### AIM OF THE EXERCISE
Would you repeat the listing exactly but omit every picture?

### STORED DATA
————————
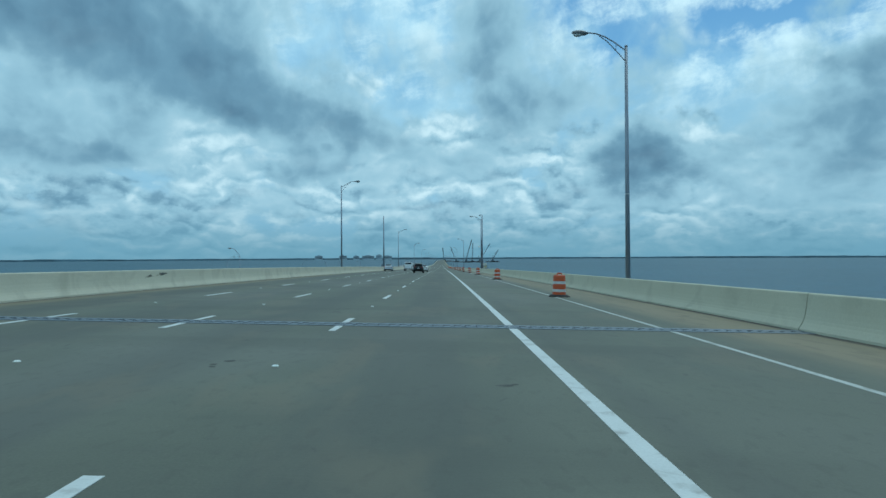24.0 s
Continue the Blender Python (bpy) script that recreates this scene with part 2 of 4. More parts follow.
# ---- materials ----
def material(name, base, rough=0.6, metal=0.0, vary=0.15, grain=30.0, large=0.6, bump=0.0, coat=0.0, dirt=None, dirt_at=(0.55, 0.75), gloss=0.5):
    """A procedural surface: base colour, varied at two scales, with fine relief and stains."""
    m = bpy.data.materials.new(name)
    m.use_nodes = True
    n, l = m.node_tree.nodes, m.node_tree.links
    b = n["Principled BSDF"]
    b.inputs["Roughness"].default_value, b.inputs["Metallic"].default_value = rough, metal
    b.inputs["Coat Weight"].default_value, b.inputs["Specular IOR Level"].default_value = coat, gloss
    tc = n.new("ShaderNodeTexCoord").outputs["Object"]
    a = n.new("ShaderNodeTexNoise")
    a.inputs["Scale"].default_value, a.inputs["Detail"].default_value = grain, 4
    c = n.new("ShaderNodeTexNoise")
    c.inputs["Scale"].default_value, c.inputs["Detail"].default_value = large, 5
    l.new(tc, a.inputs[0]), l.new(tc, c.inputs[0])
    s = n.new("ShaderNodeMath")
    s.operation = "ADD"
    l.new(a.outputs[0], s.inputs[0]), l.new(c.outputs[0], s.inputs[1])
    r = n.new("ShaderNodeMapRange")
    r.inputs[1].default_value, r.inputs[2].default_value = 0.6, 1.4
    r.inputs[3].default_value, r.inputs[4].default_value = 1 - vary, 1 + vary
    l.new(s.outputs[0], r.inputs[0])
    h = n.new("ShaderNodeMix")
    h.data_type, h.blend_type = "RGBA", "MULTIPLY"
    h.inputs[0].default_value, h.inputs[6].default_value = 1.0, (*base, 1)
    l.new(r.outputs[0], h.inputs[7])
    col = h.outputs[2]
    if dirt:
        d = n.new("ShaderNodeTexNoise")
        d.inputs["Scale"].default_value, d.inputs["Detail"].default_value, d.inputs["Distortion"].default_value = large * 2.3, 6, 0.6
        l.new(tc, d.inputs[0])
        q = n.new("ShaderNodeMapRange")
        q.inputs[1].default_value, q.inputs[2].default_value, q.inputs[4].default_value = *dirt_at, 0.8
        l.new(d.outputs[0], q.inputs[0])
        x = n.new("ShaderNodeMix")
        x.data_type = "RGBA"
        x.inputs[7].default_value = (*dirt, 1)
        l.new(q.outputs[0], x.inputs[0]), l.new(col, x.inputs[6])
        col = x.outputs[2]
    l.new(col, b.inputs["Base Color"])
    if bump:
        u = n.new("ShaderNodeBump")
        u.inputs["Strength"].default_value, u.inputs["Distance"].default_value = bump, 0.01
        l.new(a.outputs[0], u.inputs["Height"]), l.new(u.outputs[0], b.inputs["Normal"])
    return m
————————
### FINISHED ANSWER
24.0 s
Continue the Blender Python (bpy) script that recreates this scene with part 2 of 4. More parts follow.
# ---- materials ----
def material(name, base, rough=0.6, metal=0.0, vary=0.15, grain=30.0, large=0.6, bump=0.0, coat=0.0, dirt=None, dirt_at=(0.55, 0.75), gloss=0.5):
    """A procedural surface: base colour, varied at two scales, with fine relief and stains."""
    m = bpy.data.materials.new(name)
    m.use_nodes = True
    n, l = m.node_tree.nodes, m.node_tree.links
    b = n["Principled BSDF"]
    b.inputs["Roughness"].default_value, b.inputs["Metallic"].default_value = rough, metal
    b.inputs["Coat Weight"].default_value, b.inputs["Specular IOR Level"].default_value = coat, gloss
    tc = n.new("ShaderNodeTexCoord").outputs["Object"]
    a = n.new("ShaderNodeTexNoise")
    a.inputs["Scale"].default_value, a.inputs["Detail"].default_value = grain, 4
    c = n.new("ShaderNodeTexNoise")
    c.inputs["Scale"].default_value, c.inputs["Detail"].default_value = large, 5
    l.new(tc, a.inputs[0]), l.new(tc, c.inputs[0])
    s = n.new("ShaderNodeMath")
    s.operation = "ADD"
    l.new(a.outputs[0], s.inputs[0]), l.new(c.outputs[0], s.inputs[1])
    r = n.new("ShaderNodeMapRange")
    r.inputs[1].default_value, r.inputs[2].default_value = 0.6, 1.4
    r.inputs[3].default_value, r.inputs[4].default_value = 1 - vary, 1 + vary
    l.new(s.outputs[0], r.inputs[0])
    h = n.new("ShaderNodeMix")
    h.data_type, h.blend_type = "RGBA", "MULTIPLY"
    h.inputs[0].default_value, h.inputs[6].default_value = 1.0, (*base, 1)
    l.new(r.outputs[0], h.inputs[7])
    col = h.outputs[2]
    if dirt:
        d = n.new("ShaderNodeTexNoise")
        d.inputs["Scale"].default_value, d.inputs["Detail"].default_value, d.inputs["Distortion"].default_value = large * 2.3, 6, 0.6
        l.new(tc, d.inputs[0])
        q = n.new("ShaderNodeMapRange")
        q.inputs[1].default_value, q.inputs[2].default_value, q.inputs[4].default_value = *dirt_at, 0.8
        l.new(d.outputs[0], q.inputs[0])
        x = n.new("ShaderNodeMix")
        x.data_type = "RGBA"
        x.inputs[7].default_value = (*dirt, 1)
        l.new(q.outputs[0], x.inputs[0]), l.new(col, x.inputs[6])
        col = x.outputs[2]
    l.new(col, b.inputs["Base Color"])
    if bump:
        u = n.new("ShaderNodeBump")
        u.inputs["Strength"].default_value, u.inputs["Distance"].default_value = bump, 0.01
        l.new(a.outputs[0], u.inputs["Height"]), l.new(u.outputs[0], b.inputs["Normal"])
    return m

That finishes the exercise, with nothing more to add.